SOURCE MATERIAL |
★ ★ ★

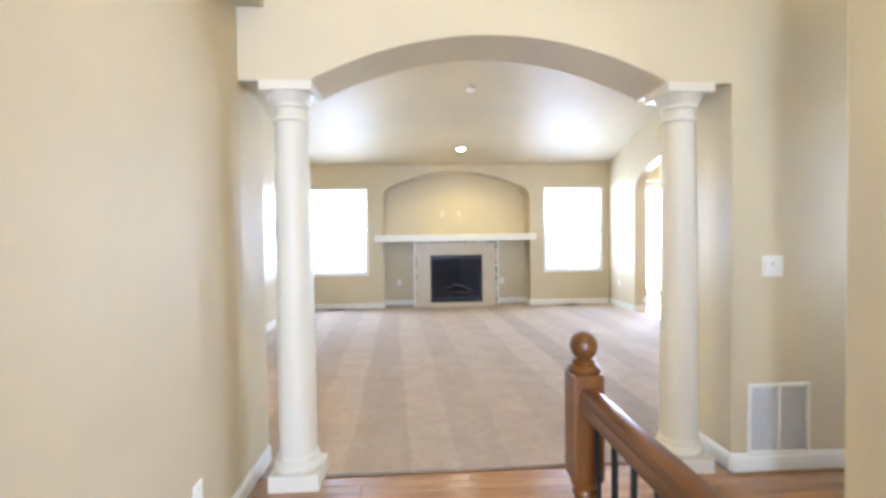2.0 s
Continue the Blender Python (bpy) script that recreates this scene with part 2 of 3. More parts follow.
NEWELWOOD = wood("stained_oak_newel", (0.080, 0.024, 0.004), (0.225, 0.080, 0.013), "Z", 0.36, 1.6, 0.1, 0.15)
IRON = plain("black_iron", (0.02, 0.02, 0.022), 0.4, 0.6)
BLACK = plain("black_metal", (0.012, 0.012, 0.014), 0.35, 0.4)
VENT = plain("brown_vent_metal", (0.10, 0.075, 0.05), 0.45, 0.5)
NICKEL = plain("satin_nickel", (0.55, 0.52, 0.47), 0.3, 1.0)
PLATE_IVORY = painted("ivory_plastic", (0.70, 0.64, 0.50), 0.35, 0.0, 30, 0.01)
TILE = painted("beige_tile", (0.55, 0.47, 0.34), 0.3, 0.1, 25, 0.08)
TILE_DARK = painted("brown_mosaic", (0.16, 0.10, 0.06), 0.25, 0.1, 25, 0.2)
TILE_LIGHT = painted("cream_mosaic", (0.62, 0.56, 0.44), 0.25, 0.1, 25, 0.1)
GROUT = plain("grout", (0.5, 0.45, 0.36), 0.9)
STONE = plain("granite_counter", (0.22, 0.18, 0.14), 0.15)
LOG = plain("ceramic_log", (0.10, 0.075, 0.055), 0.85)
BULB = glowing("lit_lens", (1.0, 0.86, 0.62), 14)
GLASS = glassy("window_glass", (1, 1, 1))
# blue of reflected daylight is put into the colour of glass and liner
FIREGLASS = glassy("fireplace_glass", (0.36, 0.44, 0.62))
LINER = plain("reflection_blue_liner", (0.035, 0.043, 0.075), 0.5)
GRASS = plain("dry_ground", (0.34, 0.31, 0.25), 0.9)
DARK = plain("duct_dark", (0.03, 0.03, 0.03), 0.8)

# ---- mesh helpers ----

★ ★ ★

TASK TO CARRY OUT | Using the material above, return every line exactly as it appears, minus the pictures.

RESPONSE TO THIS EXERCISE |
2.0 s
Continue the Blender Python (bpy) script that recreates this scene with part 2 of 3. More parts follow.
NEWELWOOD = wood("stained_oak_newel", (0.080, 0.024, 0.004), (0.225, 0.080, 0.013), "Z", 0.36, 1.6, 0.1, 0.15)
IRON = plain("black_iron", (0.02, 0.02, 0.022), 0.4, 0.6)
BLACK = plain("black_metal", (0.012, 0.012, 0.014), 0.35, 0.4)
VENT = plain("brown_vent_metal", (0.10, 0.075, 0.05), 0.45, 0.5)
NICKEL = plain("satin_nickel", (0.55, 0.52, 0.47), 0.3, 1.0)
PLATE_IVORY = painted("ivory_plastic", (0.70, 0.64, 0.50), 0.35, 0.0, 30, 0.01)
TILE = painted("beige_tile", (0.55, 0.47, 0.34), 0.3, 0.1, 25, 0.08)
TILE_DARK = painted("brown_mosaic", (0.16, 0.10, 0.06), 0.25, 0.1, 25, 0.2)
TILE_LIGHT = painted("cream_mosaic", (0.62, 0.56, 0.44), 0.25, 0.1, 25, 0.1)
GROUT = plain("grout", (0.5, 0.45, 0.36), 0.9)
STONE = plain("granite_counter", (0.22, 0.18, 0.14), 0.15)
LOG = plain("ceramic_log", (0.10, 0.075, 0.055), 0.85)
BULB = glowing("lit_lens", (1.0, 0.86, 0.62), 14)
GLASS = glassy("window_glass", (1, 1, 1))
# blue of reflected daylight is put into the colour of glass and liner
FIREGLASS = glassy("fireplace_glass", (0.36, 0.44, 0.62))
LINER = plain("reflection_blue_liner", (0.035, 0.043, 0.075), 0.5)
GRASS = plain("dry_ground", (0.34, 0.31, 0.25), 0.9)
DARK = plain("duct_dark", (0.03, 0.03, 0.03), 0.8)

# ---- mesh helpers ----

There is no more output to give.